Advice on college

Kaitlyn Whitehead is a Post-Production Video Editor and Producer. She graduated from James Madison University with a B.A. in English and Creative Writing, and received additional training in Digital Media Production at the College of Southern Maryland. Her experience ranges from production/post-production services to graphic design and marketing.

If I could give only one piece of advice to someone attending college, it would be this: pursue an internship. In fact, pursue as many as you can if possible. I unfortunately didn’t realize how beneficial internships were until after I graduated with my first degree without ever having pursued any internship opportunities. As you’ll learn (if you haven’t already figured it out, which you probably have), getting a job immediately after graduation is no walk in the park. There are a lot of talented people chasing the same dreams – it’s definitely a tight race out there. Employers don’t like taking risks on entry-level people. Many ‘entry-level’ openings will still ask for prior experience, even though that completely defeats the point of entry-level. Is it fair? No, not at all. With a college degree, you’re too trained for most retail and too inexperienced for most positions being advertised outside of minimum wage. Sounds pretty doom and gloom so far, but bear with me. That’s where an internship comes in.

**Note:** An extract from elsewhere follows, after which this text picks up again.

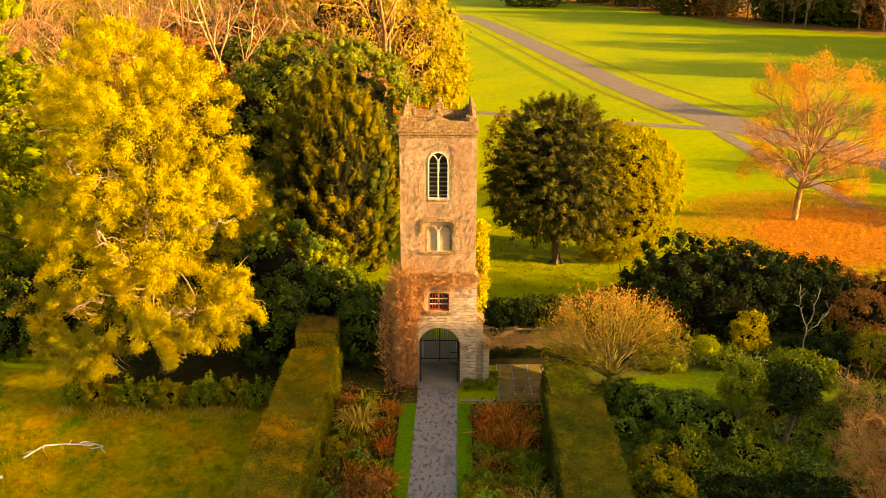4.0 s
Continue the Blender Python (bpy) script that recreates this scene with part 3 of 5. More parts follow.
# ---- tower ----
tower = thing("tower", "tall slender buff stone and brick bell tower over an arched gateway", "tower")
LX0, LX1, LZ = -1.78, 1.74, 5.3
arch = arc(0, 1.98, 0.98, 0, 180, 24)
front = [(LX0, 0), (-0.98, 0), *arch[::-1], (0.98, 0), (LX1, 0), (LX1, LZ), (LX0, LZ)]
lw = [(-0.5, 3.78), (0.46, 3.78), (0.46, 4.68), (-0.5, 4.68)]
bm = bmesh.new()
wall_face(bm, front, [lw], 0.0, 0.3)
wall_face(bm, front, [], 3.4, 0.0)
tunnel = [(-0.98, 0), *arch[::-1], (0.98, 0)]
for (xa, za), (xb, zb) in zip(tunnel, tunnel[1:]):
    bm.faces.new([bm.verts.new(p) for p in ((xa, 0, za), (xb, 0, zb), (xb, 3.4, zb), (xa, 3.4, za))])
for x in (LX0, LX1):
    bm.faces.new([bm.verts.new(p) for p in ((x, 0, 0), (x, 3.4, 0), (x, 3.4, LZ), (x, 0, LZ))])
bm.faces.new([bm.verts.new(p) for p in ((LX0, 0, LZ), (LX1, 0, LZ), (LX1, 3.4, LZ), (LX0, 3.4, LZ))])
bmesh.ops.remove_doubles(bm, verts=bm.verts[:], dist=0.001)
bmesh.ops.recalc_face_normals(bm, faces=bm.faces[:])
lower_wall = part("lower_wall", bm, tower, "buff brick lower stage with a round arch", BRICK)
ring = part("arch_ring", prism([*arc(0, 1.98, 1.0, 0, 180, 24), *arc(0, 1.98, 1.06, 180, 0, 24)], -0.012, 0.1), tower, "", BRICK)
for k in range(34):
    a = 90 + (k - 16.5) * 180 / 34
    b0, b1 = a - 2.3, a + 2.3
    part("brick", prism([*arc(0, 1.98, 1.0, b0, b1, 1), *arc(0, 1.98, 1.24, b1, b0, 1)], -0.035 - 0.008 * (k % 3), 0.06), ring, "", BRICK)
for x0, x1 in ((-1.3, -0.985), (0.985, 1.35)):
    part("impost_stone", box(x0, x1, -0.09, 0.3, 1.86, 2.06, 0.02), tower, "weathered mossy stone block", STONE)
# string course with a sloping top
part("string_course", prism([(-1.86, 5.24), (1.82, 5.24), (1.84, 5.38), (1.62, 5.62), (-1.7, 5.62), (-1.88, 5.38)], -0.09, 3.5, 0.015), tower, "", STONE)
# upper stage
UX0, UX1, UY0, UY1, UZ0, UZ1 = -1.68, 1.6, 0.22, 3.3, 5.5, 12.05
CX = -0.04


def pointed(cx, half, z0, spring, n=8):
    """A pointed arch outline."""
    r = half * 2
    top = math.degrees(math.acos(0.5))
    left = arc(cx + half, spring, r, 180, 180 - top, n)
    right = arc(cx - half, spring, r, top, 0, n)
    return [(cx + half, z0), (cx - half, z0), *left, *right[1:]][::-1]


def light_outline(g):
    half = [(0.43 + g, 9.1 - g), (0.43 + g, 10.72), (0.39 + g, 10.95 + g * 0.5), (0.27 + g * 0.7, 11.13 + g), (0, 11.2 + g)]
    return [(CX + x, z) for x, z in half] + [(CX - x, z) for x, z in half[-2::-1]]


win_hole = light_outline(0.0)
niche_hole = [(CX - 0.62, 6.62), (CX + 0.62, 6.62), (CX + 0.62, 7.62), (CX + 0.5, 7.84), (CX + 0.3, 7.94), (CX - 0.3, 7.94), (CX - 0.5, 7.84), (CX - 0.62, 7.62)]
bm = bmesh.new()
wall_face(bm, [(UX0, UZ0), (UX1, UZ0), (UX1, UZ1), (UX0, UZ1)], [win_hole, niche_hole], UY0, 0.28)
for x in (UX0, UX1):
    bm.faces.new([bm.verts.new(p) for p in ((x, UY0, UZ0), (x, UY1, UZ0), (x, UY1, UZ1), (x, UY0, UZ1))])
bm.faces.new([bm.verts.new(p) for p in ((UX0, UY1, UZ0), (UX1, UY1, UZ0), (UX1, UY1, UZ1), (UX0, UY1, UZ1))])
bmesh.ops.remove_doubles(bm, verts=bm.verts[:], dist=0.001)
bmesh.ops.recalc_face_normals(bm, faces=bm.faces[:])
part("upper_wall", bm, tower, "rubble stone upper stage under dead ivy", RUBBLE)
part("roof_deck", box(UX0 + 0.02, UX1 - 0.02, UY0 + 0.02, UY1 - 0.02, 11.7, 11.98), tower, "grey lead flat roof", LEAD)
part("roof_hatch", box(0.25, 1.15, 1.2, 2.3, 11.98, 12.2, 0.03), tower, "grey lead roof hatch", LEAD)
part("roof_hatch", box(-1.1, -0.55, 0.8, 1.2, 11.98, 12.1, 0.02), tower, "pale roof hatch", PALE_STONE)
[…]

An internship will offer you three major advantages that, in my opinion, make them valuable beyond measure to any student – experience, networking opportunities, and a chance to see if what you’re interning for is actually what you want to do with your degree! So let’s start with the first one, experience.

Since most employers prefer even an entry-level person to have some experience rather than nothing but a degree, an internship provides the perfect opportunity for you to obtain that experience! A few months at a company is better than just a degree and no additional industry experience. The internship may not seem like much at first. Maybe filing paperwork or answering phones, but everything matters. You’ll be expected to do those things in the future; so learning how to do them in a corporate environment now is good on and off paper.

Not only that, but this is your time to learn and grow. Your employer will not expect you to be perfect, and that’s great! That isn’t to say you should make mistakes on purpose. It won’t feel good to make them and it shouldn’t. But every mistake made is a learning experience, and this is the time to make those mistakes without it reflecting poorly on you because your employer knows you’re learning. A good friend and successful businessman once told me that it’s better to make your mistakes in your internship than in your first job. Because your first job (hopefully) is a job you care for deeply. It’s important to your career and there are expectations for you to raise the bar and prove that you’re worth the hire. Interns, however, are students. You’re there to learn and you’re not permanent. No matter what, you’re probably leaving in a few weeks. So don’t be afraid to push yourself into new areas at your internship. Don’t be afraid to ask questions and to make mistakes. Learn and make the most out of the short time you’ll have in the program!

Secondly, an internship provides you an amazing opportunity to network with industry professionals that will increase your odds of getting a job outside of college. More often than not, networking during an internship will lead to more doors, not less. Most people in the world care about helping others. If they’re in a position to help and they trust that you can do a good job, they’ll want to help you. So when you’re in an internship, be sure to be kind to everyone (no matter what task they ask of you) and to have a positive attitude (even if it’s copying a paper 1,000 times). Possessing a willingness to happily do the small things really makes big things happen in the long run. If you’re just as positive about filing papers as you are about the more interesting things your job might entail, your employers and potential future job references know that they can count on you for everything and anything, no matter how big or small. They’ll remember that. You’ll be surprised how many doors something as simple as attitude will open.

Lastly, an internship offers you time to get a taste of the job you are currently spending thousands of dollars to get trained for. I can’t tell you how many interns I have met that got into an internship program that was “right up their alley”, only to find out that it wasn’t the sort of work they thought it would be – and there’s nothing wrong with that! It’s hard to select a profession at any age, but even more so when you’re 18-21 and it feels like the world is waiting for you to decide on “what you want to be when you grow up”. So don’t be afraid to change your mind! A degree is an amazing stepping stone to a good job, so there’s no shame in trying an internship, finding out you don’t like the work and then changing your degree while the getting is good!

Now once you’re out of school, internships are very rare to obtain. Most companies want students for various reasons; so apply to these programs while you can! As a person who didn’t pursue an internship until their second round of schooling I can attest that it does make a difference! And if you’re worried about the money, look for paid opportunities first. There are plenty of companies out there that pay or at least compensate for travel and basic expenses. Some even advertise the possibility of an internship leading into a permanent position. There are so many amazing programs out there for every sort of skill set. So look for internships with abandon and don’t be afraid to take chances. It’s worth it.